Locate the line that contains "Continue the Blender". Print it and each following line through the end of the listing, verbatim, and nothing more.
---
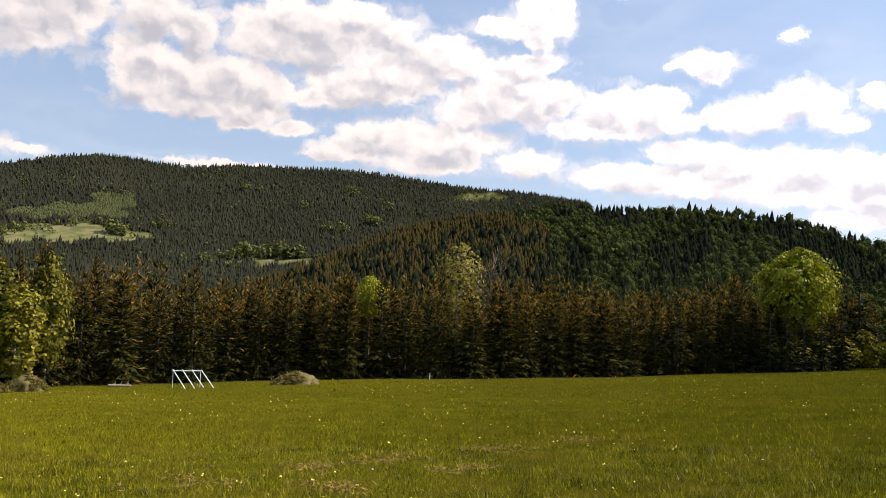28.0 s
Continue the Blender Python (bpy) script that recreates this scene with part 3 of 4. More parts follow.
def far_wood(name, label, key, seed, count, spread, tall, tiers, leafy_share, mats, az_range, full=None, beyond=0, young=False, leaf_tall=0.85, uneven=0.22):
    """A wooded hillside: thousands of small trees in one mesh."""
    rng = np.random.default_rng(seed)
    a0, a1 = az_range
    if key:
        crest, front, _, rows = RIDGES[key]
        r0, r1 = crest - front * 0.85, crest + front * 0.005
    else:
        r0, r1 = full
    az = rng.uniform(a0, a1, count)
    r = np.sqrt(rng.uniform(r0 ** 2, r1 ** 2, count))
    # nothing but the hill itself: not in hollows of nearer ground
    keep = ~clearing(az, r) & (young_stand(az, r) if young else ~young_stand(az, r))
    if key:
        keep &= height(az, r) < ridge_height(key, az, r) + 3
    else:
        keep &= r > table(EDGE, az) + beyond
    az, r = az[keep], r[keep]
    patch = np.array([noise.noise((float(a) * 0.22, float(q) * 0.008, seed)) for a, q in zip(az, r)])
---
PROBLEM SOLUTION:
Continue the Blender Python (bpy) script that recreates this scene with part 3 of 4. More parts follow.
def far_wood(name, label, key, seed, count, spread, tall, tiers, leafy_share, mats, az_range, full=None, beyond=0, young=False, leaf_tall=0.85, uneven=0.22):
    """A wooded hillside: thousands of small trees in one mesh."""
    rng = np.random.default_rng(seed)
    a0, a1 = az_range
    if key:
        crest, front, _, rows = RIDGES[key]
        r0, r1 = crest - front * 0.85, crest + front * 0.005
    else:
        r0, r1 = full
    az = rng.uniform(a0, a1, count)
    r = np.sqrt(rng.uniform(r0 ** 2, r1 ** 2, count))
    # nothing but the hill itself: not in hollows of nearer ground
    keep = ~clearing(az, r) & (young_stand(az, r) if young else ~young_stand(az, r))
    if key:
        keep &= height(az, r) < ridge_height(key, az, r) + 3
    else:
        keep &= r > table(EDGE, az) + beyond
    az, r = az[keep], r[keep]
    patch = np.array([noise.noise((float(a) * 0.22, float(q) * 0.008, seed)) for a, q in zip(az, r)])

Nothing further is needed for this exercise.